(Scripts that build animated scenes)
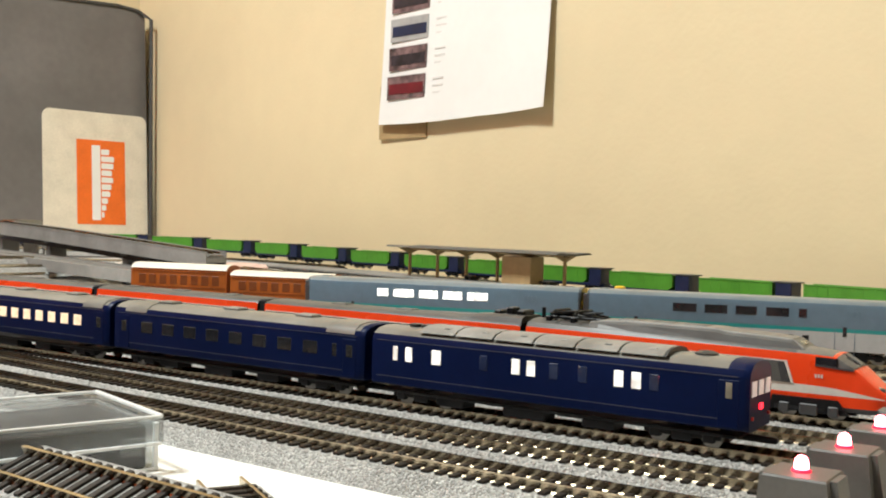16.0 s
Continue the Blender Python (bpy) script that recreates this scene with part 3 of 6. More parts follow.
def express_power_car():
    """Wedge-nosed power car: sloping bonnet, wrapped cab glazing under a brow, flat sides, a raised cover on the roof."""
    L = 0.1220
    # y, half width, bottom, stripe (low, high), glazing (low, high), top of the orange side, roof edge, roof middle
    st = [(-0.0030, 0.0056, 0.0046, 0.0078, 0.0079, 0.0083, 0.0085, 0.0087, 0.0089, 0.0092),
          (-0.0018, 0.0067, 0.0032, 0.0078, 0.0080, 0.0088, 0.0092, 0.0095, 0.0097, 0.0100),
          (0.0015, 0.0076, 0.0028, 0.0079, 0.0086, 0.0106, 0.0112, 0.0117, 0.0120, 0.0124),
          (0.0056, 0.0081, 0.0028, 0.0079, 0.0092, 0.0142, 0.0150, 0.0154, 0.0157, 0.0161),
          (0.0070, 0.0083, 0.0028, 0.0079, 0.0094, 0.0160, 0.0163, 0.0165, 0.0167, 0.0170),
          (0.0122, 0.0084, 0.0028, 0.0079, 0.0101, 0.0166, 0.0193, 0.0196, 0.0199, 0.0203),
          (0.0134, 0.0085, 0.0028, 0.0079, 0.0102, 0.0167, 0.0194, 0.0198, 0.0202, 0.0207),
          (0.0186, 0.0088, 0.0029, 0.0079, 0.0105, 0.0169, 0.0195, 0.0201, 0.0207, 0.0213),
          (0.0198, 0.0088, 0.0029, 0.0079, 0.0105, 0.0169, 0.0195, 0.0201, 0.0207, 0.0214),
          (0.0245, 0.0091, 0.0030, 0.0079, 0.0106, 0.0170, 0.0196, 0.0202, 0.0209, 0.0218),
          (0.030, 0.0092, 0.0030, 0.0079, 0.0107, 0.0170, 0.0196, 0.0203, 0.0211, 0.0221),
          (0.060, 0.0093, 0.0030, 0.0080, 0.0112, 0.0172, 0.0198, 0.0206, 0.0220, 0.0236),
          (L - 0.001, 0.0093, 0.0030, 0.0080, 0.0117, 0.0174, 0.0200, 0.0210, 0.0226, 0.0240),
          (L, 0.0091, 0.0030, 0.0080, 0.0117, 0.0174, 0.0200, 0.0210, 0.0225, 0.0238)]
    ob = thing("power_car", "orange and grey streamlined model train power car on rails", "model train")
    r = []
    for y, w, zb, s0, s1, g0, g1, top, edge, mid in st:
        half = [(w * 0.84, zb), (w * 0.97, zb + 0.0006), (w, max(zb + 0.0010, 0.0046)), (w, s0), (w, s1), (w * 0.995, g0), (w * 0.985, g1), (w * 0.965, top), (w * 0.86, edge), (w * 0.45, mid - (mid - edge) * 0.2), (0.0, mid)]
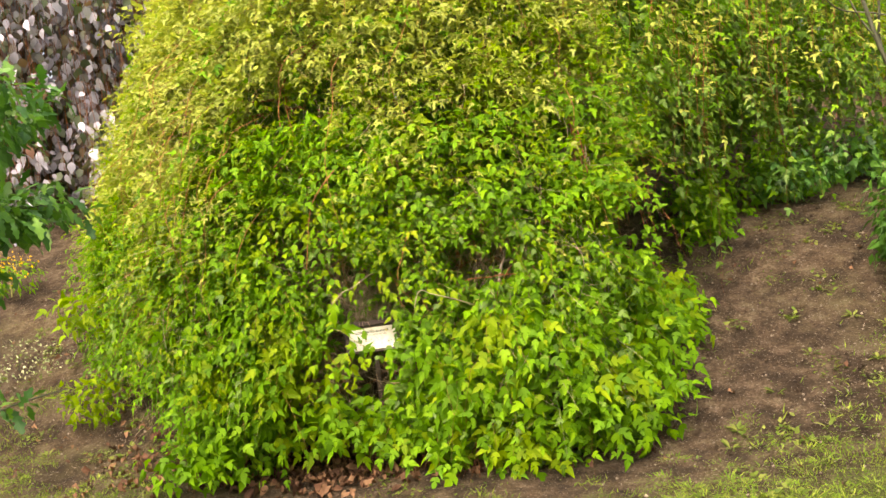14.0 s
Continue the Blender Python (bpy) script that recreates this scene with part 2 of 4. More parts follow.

_TASK INSTRUCTIONS_: Which lines contain "with"? Copy each of them.

_SOLVED PROBLEM_:
Continue the Blender Python (bpy) script that recreates this scene with part 3 of 6. More parts follow.
Continue the Blender Python (bpy) script that recreates this scene with part 2 of 4. More parts follow.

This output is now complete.